WHAT NEEDS TO BE DONE:
Restate the material word for word and leave out anything that is a picture.

>> Start

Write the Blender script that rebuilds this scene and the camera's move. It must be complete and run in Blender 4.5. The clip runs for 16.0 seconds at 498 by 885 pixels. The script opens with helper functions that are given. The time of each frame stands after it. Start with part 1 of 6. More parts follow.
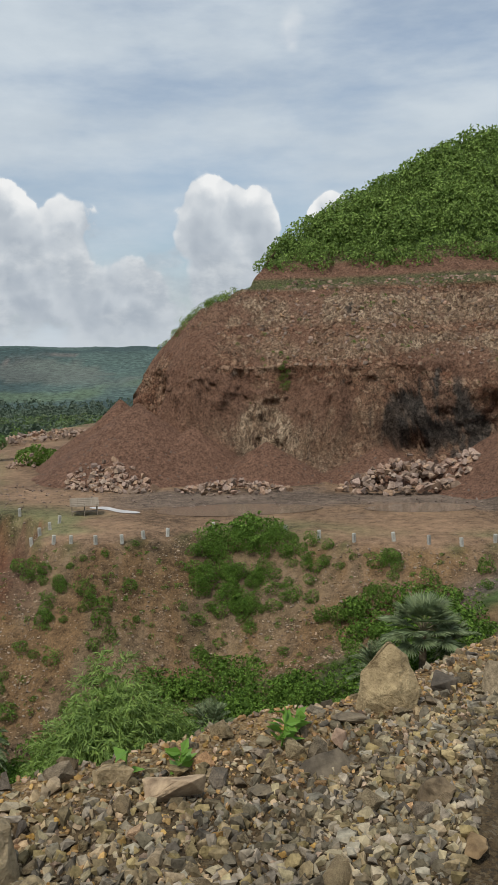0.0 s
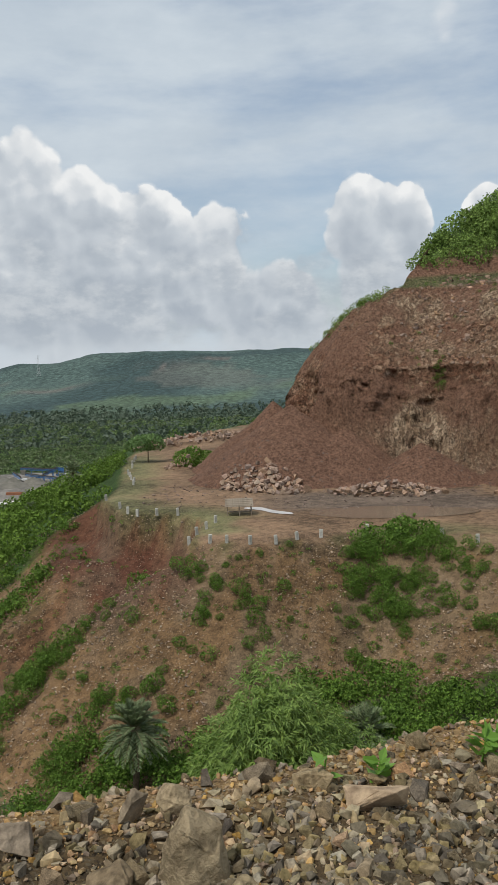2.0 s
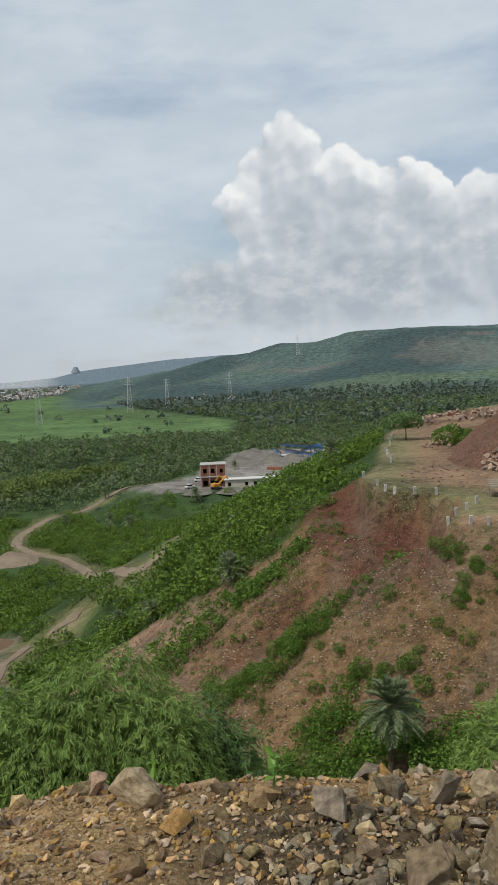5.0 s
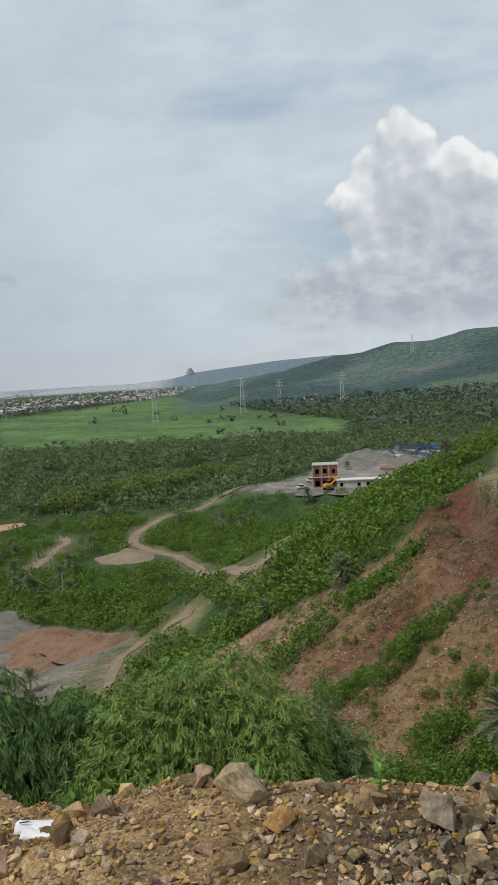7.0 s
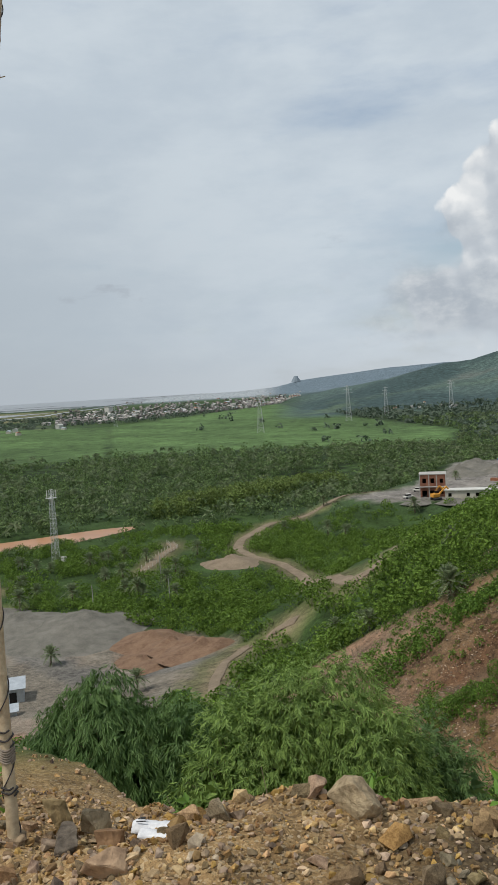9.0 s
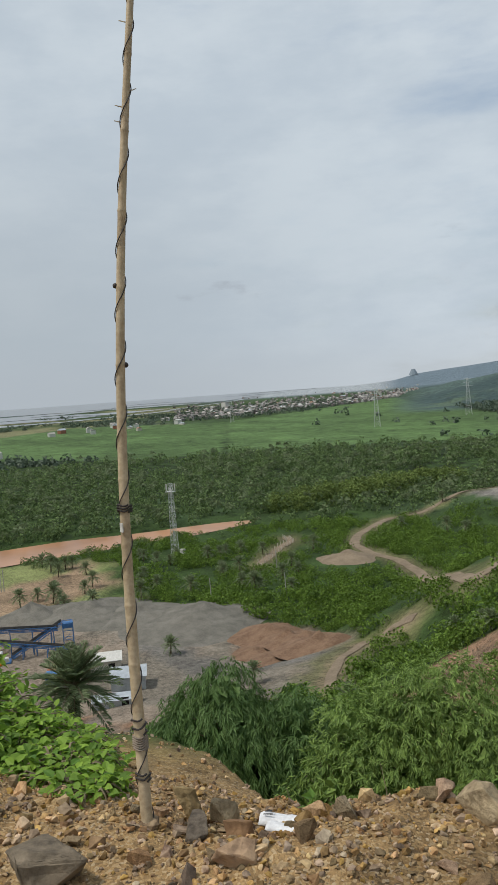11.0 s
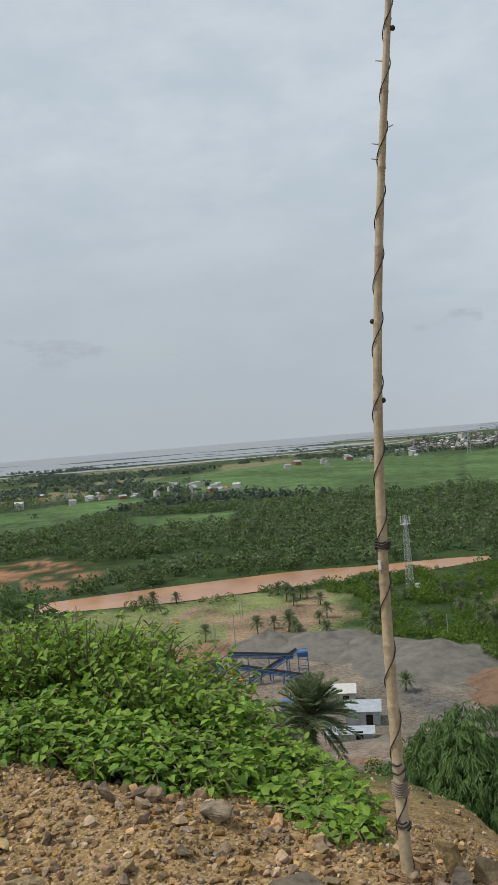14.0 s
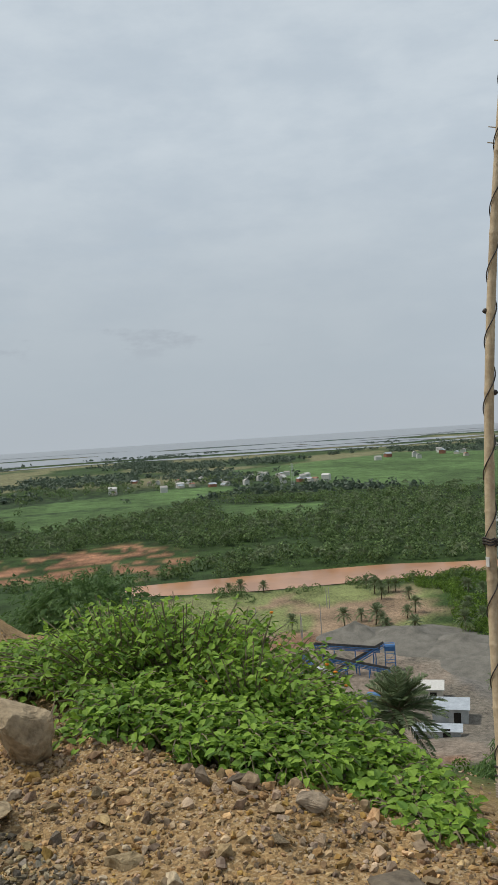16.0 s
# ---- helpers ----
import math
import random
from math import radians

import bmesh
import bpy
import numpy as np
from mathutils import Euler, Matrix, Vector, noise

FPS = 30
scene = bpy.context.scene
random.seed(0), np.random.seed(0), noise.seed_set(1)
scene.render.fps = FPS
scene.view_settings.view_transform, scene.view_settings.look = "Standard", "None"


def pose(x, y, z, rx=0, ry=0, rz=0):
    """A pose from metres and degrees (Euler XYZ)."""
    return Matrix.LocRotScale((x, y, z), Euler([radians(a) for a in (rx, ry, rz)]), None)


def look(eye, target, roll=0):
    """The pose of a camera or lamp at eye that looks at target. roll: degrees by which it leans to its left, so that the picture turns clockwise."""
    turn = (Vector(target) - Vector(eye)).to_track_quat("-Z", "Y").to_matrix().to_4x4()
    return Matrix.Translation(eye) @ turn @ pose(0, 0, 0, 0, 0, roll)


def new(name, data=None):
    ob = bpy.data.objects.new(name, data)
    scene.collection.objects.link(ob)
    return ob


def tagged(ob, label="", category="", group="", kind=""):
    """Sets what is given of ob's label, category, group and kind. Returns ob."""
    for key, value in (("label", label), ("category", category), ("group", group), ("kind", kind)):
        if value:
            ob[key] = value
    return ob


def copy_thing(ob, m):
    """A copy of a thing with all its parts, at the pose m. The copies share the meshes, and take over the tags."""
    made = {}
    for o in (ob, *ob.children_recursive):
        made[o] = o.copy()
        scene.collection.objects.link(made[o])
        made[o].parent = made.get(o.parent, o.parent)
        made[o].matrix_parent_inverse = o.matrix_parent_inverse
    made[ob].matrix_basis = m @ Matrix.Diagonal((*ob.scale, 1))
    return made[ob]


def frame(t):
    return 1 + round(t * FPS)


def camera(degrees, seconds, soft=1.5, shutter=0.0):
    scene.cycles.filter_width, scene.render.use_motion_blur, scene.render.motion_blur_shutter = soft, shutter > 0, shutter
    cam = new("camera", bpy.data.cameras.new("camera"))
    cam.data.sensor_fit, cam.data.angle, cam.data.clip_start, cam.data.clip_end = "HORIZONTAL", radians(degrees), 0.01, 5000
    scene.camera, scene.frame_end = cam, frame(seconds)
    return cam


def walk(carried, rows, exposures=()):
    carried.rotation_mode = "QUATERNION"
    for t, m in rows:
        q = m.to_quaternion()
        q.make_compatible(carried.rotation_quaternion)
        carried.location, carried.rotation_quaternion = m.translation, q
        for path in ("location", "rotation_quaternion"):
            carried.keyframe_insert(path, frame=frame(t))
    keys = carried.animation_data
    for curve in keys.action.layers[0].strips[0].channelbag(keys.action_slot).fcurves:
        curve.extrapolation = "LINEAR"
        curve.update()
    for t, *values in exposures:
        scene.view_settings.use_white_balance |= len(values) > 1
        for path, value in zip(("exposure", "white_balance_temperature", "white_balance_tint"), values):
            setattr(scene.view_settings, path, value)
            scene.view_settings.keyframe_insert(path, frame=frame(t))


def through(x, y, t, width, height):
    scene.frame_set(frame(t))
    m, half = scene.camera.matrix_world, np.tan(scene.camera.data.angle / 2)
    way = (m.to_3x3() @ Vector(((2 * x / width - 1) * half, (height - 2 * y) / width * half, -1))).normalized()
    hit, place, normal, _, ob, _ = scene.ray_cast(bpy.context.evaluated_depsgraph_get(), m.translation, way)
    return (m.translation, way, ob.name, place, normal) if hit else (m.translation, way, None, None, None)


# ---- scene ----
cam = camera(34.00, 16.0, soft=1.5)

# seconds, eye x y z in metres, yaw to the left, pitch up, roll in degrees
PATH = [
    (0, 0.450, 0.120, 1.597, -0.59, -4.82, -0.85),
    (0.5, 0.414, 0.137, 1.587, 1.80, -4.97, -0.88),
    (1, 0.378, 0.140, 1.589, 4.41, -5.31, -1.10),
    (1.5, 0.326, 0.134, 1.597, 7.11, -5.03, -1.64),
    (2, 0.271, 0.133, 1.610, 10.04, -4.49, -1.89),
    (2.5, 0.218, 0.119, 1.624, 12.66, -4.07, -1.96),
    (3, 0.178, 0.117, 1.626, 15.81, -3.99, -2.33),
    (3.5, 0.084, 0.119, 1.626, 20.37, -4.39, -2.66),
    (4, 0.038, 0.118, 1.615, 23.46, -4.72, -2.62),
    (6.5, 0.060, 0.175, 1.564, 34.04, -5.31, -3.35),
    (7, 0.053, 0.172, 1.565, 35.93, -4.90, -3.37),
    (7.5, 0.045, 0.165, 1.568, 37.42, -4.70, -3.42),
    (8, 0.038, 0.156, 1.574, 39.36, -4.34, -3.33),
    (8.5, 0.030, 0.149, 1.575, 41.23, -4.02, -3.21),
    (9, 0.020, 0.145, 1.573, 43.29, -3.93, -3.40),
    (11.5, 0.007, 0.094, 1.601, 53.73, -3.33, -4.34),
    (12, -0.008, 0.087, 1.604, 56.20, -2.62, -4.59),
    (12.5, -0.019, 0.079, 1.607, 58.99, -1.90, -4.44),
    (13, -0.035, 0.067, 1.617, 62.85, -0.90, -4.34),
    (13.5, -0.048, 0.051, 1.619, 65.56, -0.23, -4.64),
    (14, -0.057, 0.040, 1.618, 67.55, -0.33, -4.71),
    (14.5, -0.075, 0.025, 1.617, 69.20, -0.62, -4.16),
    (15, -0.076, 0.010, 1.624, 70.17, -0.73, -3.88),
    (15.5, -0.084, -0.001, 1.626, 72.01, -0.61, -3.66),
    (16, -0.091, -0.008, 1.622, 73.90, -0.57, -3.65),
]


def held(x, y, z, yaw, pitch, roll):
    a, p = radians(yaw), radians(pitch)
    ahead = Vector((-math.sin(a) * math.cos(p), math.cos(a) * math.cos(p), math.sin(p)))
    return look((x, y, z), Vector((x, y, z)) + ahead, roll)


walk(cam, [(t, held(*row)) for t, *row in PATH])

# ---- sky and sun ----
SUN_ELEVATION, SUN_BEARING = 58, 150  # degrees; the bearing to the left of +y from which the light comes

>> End

FINISHED ANSWER:
Write the Blender script that rebuilds this scene and the camera's move. It must be complete and run in Blender 4.5. The clip runs for 16.0 seconds at 498 by 885 pixels. The script opens with helper functions that are given. The time of each frame stands after it. Start with part 1 of 6. More parts follow.
0.0 s
2.0 s
5.0 s
7.0 s
9.0 s
11.0 s
14.0 s
16.0 s
# ---- helpers ----
import math
import random
from math import radians

import bmesh
import bpy
import numpy as np
from mathutils import Euler, Matrix, Vector, noise

FPS = 30
scene = bpy.context.scene
random.seed(0), np.random.seed(0), noise.seed_set(1)
scene.render.fps = FPS
scene.view_settings.view_transform, scene.view_settings.look = "Standard", "None"


def pose(x, y, z, rx=0, ry=0, rz=0):
    """A pose from metres and degrees (Euler XYZ)."""
    return Matrix.LocRotScale((x, y, z), Euler([radians(a) for a in (rx, ry, rz)]), None)


def look(eye, target, roll=0):
    """The pose of a camera or lamp at eye that looks at target. roll: degrees by which it leans to its left, so that the picture turns clockwise."""
    turn = (Vector(target) - Vector(eye)).to_track_quat("-Z", "Y").to_matrix().to_4x4()
    return Matrix.Translation(eye) @ turn @ pose(0, 0, 0, 0, 0, roll)


def new(name, data=None):
    ob = bpy.data.objects.new(name, data)
    scene.collection.objects.link(ob)
    return ob


def tagged(ob, label="", category="", group="", kind=""):
    """Sets what is given of ob's label, category, group and kind. Returns ob."""
    for key, value in (("label", label), ("category", category), ("group", group), ("kind", kind)):
        if value:
            ob[key] = value
    return ob


def copy_thing(ob, m):
    """A copy of a thing with all its parts, at the pose m. The copies share the meshes, and take over the tags."""
    made = {}
    for o in (ob, *ob.children_recursive):
        made[o] = o.copy()
        scene.collection.objects.link(made[o])
        made[o].parent = made.get(o.parent, o.parent)
        made[o].matrix_parent_inverse = o.matrix_parent_inverse
    made[ob].matrix_basis = m @ Matrix.Diagonal((*ob.scale, 1))
    return made[ob]


def frame(t):
    return 1 + round(t * FPS)


def camera(degrees, seconds, soft=1.5, shutter=0.0):
    scene.cycles.filter_width, scene.render.use_motion_blur, scene.render.motion_blur_shutter = soft, shutter > 0, shutter
    cam = new("camera", bpy.data.cameras.new("camera"))
    cam.data.sensor_fit, cam.data.angle, cam.data.clip_start, cam.data.clip_end = "HORIZONTAL", radians(degrees), 0.01, 5000
    scene.camera, scene.frame_end = cam, frame(seconds)
    return cam


def walk(carried, rows, exposures=()):
    carried.rotation_mode = "QUATERNION"
    for t, m in rows:
        q = m.to_quaternion()
        q.make_compatible(carried.rotation_quaternion)
        carried.location, carried.rotation_quaternion = m.translation, q
        for path in ("location", "rotation_quaternion"):
            carried.keyframe_insert(path, frame=frame(t))
    keys = carried.animation_data
    for curve in keys.action.layers[0].strips[0].channelbag(keys.action_slot).fcurves:
        curve.extrapolation = "LINEAR"
        curve.update()
    for t, *values in exposures:
        scene.view_settings.use_white_balance |= len(values) > 1
        for path, value in zip(("exposure", "white_balance_temperature", "white_balance_tint"), values):
            setattr(scene.view_settings, path, value)
            scene.view_settings.keyframe_insert(path, frame=frame(t))


def through(x, y, t, width, height):
    scene.frame_set(frame(t))
    m, half = scene.camera.matrix_world, np.tan(scene.camera.data.angle / 2)
    way = (m.to_3x3() @ Vector(((2 * x / width - 1) * half, (height - 2 * y) / width * half, -1))).normalized()
    hit, place, normal, _, ob, _ = scene.ray_cast(bpy.context.evaluated_depsgraph_get(), m.translation, way)
    return (m.translation, way, ob.name, place, normal) if hit else (m.translation, way, None, None, None)


# ---- scene ----
cam = camera(34.00, 16.0, soft=1.5)

# seconds, eye x y z in metres, yaw to the left, pitch up, roll in degrees
PATH = [
    (0, 0.450, 0.120, 1.597, -0.59, -4.82, -0.85),
    (0.5, 0.414, 0.137, 1.587, 1.80, -4.97, -0.88),
    (1, 0.378, 0.140, 1.589, 4.41, -5.31, -1.10),
    (1.5, 0.326, 0.134, 1.597, 7.11, -5.03, -1.64),
    (2, 0.271, 0.133, 1.610, 10.04, -4.49, -1.89),
    (2.5, 0.218, 0.119, 1.624, 12.66, -4.07, -1.96),
    (3, 0.178, 0.117, 1.626, 15.81, -3.99, -2.33),
    (3.5, 0.084, 0.119, 1.626, 20.37, -4.39, -2.66),
    (4, 0.038, 0.118, 1.615, 23.46, -4.72, -2.62),
    (6.5, 0.060, 0.175, 1.564, 34.04, -5.31, -3.35),
    (7, 0.053, 0.172, 1.565, 35.93, -4.90, -3.37),
    (7.5, 0.045, 0.165, 1.568, 37.42, -4.70, -3.42),
    (8, 0.038, 0.156, 1.574, 39.36, -4.34, -3.33),
    (8.5, 0.030, 0.149, 1.575, 41.23, -4.02, -3.21),
    (9, 0.020, 0.145, 1.573, 43.29, -3.93, -3.40),
    (11.5, 0.007, 0.094, 1.601, 53.73, -3.33, -4.34),
    (12, -0.008, 0.087, 1.604, 56.20, -2.62, -4.59),
    (12.5, -0.019, 0.079, 1.607, 58.99, -1.90, -4.44),
    (13, -0.035, 0.067, 1.617, 62.85, -0.90, -4.34),
    (13.5, -0.048, 0.051, 1.619, 65.56, -0.23, -4.64),
    (14, -0.057, 0.040, 1.618, 67.55, -0.33, -4.71),
    (14.5, -0.075, 0.025, 1.617, 69.20, -0.62, -4.16),
    (15, -0.076, 0.010, 1.624, 70.17, -0.73, -3.88),
    (15.5, -0.084, -0.001, 1.626, 72.01, -0.61, -3.66),
    (16, -0.091, -0.008, 1.622, 73.90, -0.57, -3.65),
]


def held(x, y, z, yaw, pitch, roll):
    a, p = radians(yaw), radians(pitch)
    ahead = Vector((-math.sin(a) * math.cos(p), math.cos(a) * math.cos(p), math.sin(p)))
    return look((x, y, z), Vector((x, y, z)) + ahead, roll)


walk(cam, [(t, held(*row)) for t, *row in PATH])

# ---- sky and sun ----
SUN_ELEVATION, SUN_BEARING = 58, 150  # degrees; the bearing to the left of +y from which the light comes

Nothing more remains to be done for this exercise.